Problem to solve
The listing below holds a line with "# ---- helpers" and a later line with "scene.render.fps = FPS". Write out those two lines and every line between them, exactly, and nothing else.
══════
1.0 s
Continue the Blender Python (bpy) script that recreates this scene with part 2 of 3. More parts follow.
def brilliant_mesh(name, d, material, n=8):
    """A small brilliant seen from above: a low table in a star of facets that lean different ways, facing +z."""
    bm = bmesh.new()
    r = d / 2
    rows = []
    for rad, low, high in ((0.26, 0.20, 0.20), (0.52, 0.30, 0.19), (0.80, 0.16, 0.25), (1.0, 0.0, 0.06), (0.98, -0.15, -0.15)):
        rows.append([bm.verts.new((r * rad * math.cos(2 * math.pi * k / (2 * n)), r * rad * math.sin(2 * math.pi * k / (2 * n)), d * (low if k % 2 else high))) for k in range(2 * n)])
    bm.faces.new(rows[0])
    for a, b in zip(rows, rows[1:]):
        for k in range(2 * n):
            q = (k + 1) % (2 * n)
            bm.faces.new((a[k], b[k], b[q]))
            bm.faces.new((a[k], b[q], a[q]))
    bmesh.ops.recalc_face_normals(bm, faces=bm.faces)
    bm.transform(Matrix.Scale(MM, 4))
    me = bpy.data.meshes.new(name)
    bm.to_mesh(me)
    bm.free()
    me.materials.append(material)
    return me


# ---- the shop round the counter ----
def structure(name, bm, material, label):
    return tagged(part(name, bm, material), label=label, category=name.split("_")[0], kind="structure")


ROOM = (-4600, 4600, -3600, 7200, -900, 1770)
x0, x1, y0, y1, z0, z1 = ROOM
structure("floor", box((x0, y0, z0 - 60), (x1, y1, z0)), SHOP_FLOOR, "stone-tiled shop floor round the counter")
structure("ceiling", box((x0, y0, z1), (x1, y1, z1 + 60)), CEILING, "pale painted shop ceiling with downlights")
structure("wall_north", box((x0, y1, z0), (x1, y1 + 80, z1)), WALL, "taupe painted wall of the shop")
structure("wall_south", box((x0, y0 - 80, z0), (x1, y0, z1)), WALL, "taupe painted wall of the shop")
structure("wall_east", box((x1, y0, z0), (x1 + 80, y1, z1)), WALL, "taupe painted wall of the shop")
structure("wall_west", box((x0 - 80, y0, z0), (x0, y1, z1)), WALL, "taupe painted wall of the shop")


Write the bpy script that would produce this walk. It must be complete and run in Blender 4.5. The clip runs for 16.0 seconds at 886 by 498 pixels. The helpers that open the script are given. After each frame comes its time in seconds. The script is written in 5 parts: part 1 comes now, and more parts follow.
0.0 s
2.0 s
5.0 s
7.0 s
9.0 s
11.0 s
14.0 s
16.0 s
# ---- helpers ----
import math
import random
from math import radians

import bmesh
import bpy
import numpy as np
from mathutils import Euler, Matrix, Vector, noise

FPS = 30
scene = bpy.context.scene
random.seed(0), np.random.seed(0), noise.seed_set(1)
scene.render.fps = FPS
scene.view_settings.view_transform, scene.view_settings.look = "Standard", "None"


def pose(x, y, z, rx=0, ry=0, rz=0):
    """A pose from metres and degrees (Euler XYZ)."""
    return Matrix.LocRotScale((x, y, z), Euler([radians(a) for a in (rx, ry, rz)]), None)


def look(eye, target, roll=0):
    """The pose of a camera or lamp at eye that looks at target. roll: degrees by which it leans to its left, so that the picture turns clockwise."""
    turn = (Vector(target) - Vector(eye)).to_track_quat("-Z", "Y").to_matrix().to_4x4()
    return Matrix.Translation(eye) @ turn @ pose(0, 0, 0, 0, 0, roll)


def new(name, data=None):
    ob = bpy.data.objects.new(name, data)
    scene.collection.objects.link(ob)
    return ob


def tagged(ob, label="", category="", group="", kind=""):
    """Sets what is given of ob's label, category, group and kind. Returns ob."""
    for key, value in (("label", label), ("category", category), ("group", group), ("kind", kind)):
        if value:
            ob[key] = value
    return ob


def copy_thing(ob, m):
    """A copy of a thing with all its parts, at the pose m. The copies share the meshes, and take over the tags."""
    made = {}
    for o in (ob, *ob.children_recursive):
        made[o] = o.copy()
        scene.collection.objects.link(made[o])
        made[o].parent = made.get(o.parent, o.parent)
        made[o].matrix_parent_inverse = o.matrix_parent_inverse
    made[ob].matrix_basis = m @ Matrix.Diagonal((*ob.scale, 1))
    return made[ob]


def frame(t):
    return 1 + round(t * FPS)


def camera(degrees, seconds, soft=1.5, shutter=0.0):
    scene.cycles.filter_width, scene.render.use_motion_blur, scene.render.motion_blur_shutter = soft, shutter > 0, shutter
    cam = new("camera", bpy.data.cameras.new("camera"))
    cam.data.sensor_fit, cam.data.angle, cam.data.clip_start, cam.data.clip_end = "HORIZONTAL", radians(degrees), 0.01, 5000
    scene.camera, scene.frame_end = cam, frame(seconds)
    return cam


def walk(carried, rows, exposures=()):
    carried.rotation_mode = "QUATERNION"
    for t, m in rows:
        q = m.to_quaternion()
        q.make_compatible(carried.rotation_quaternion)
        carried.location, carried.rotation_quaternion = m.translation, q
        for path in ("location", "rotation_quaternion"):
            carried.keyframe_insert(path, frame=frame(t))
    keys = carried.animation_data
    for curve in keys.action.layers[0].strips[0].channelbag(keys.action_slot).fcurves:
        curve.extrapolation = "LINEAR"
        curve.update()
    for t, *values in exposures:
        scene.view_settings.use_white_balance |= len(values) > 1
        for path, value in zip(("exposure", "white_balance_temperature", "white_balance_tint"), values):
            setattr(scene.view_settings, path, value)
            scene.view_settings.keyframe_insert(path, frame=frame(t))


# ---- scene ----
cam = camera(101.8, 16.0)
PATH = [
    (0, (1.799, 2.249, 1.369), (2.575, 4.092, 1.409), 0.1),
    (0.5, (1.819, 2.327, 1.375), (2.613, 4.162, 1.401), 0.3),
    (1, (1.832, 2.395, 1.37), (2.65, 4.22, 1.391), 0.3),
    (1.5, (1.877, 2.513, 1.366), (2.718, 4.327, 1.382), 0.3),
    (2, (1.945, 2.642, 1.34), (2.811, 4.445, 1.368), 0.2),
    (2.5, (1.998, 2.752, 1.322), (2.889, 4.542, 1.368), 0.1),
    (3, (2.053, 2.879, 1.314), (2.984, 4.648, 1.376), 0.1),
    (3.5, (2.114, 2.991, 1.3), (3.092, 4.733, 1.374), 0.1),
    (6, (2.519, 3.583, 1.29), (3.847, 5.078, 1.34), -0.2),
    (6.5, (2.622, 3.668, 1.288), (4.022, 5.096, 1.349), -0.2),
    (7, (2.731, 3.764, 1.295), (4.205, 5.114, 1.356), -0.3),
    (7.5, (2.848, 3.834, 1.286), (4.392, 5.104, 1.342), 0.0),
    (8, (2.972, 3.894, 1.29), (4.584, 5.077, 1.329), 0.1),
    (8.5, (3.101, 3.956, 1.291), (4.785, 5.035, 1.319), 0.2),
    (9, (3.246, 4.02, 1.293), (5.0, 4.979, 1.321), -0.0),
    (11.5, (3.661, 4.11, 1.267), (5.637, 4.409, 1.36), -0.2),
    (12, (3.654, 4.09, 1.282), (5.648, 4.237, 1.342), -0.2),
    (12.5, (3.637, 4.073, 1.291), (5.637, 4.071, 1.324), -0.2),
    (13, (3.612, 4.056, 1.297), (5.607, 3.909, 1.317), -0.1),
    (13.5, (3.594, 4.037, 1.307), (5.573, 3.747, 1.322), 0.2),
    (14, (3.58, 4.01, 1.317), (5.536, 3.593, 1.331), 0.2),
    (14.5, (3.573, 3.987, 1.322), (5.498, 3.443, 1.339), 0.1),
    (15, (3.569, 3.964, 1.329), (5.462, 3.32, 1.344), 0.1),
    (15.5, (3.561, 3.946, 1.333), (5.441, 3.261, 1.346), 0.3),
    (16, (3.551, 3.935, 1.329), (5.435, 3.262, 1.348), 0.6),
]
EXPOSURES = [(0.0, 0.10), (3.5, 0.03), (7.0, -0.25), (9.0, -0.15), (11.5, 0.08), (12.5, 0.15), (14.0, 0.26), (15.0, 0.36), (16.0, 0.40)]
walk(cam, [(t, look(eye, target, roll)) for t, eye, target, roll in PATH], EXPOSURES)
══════
Worked answer
# ---- helpers ----
import math
import random
from math import radians

import bmesh
import bpy
import numpy as np
from mathutils import Euler, Matrix, Vector, noise

FPS = 30
scene = bpy.context.scene
random.seed(0), np.random.seed(0), noise.seed_set(1)
scene.render.fps = FPS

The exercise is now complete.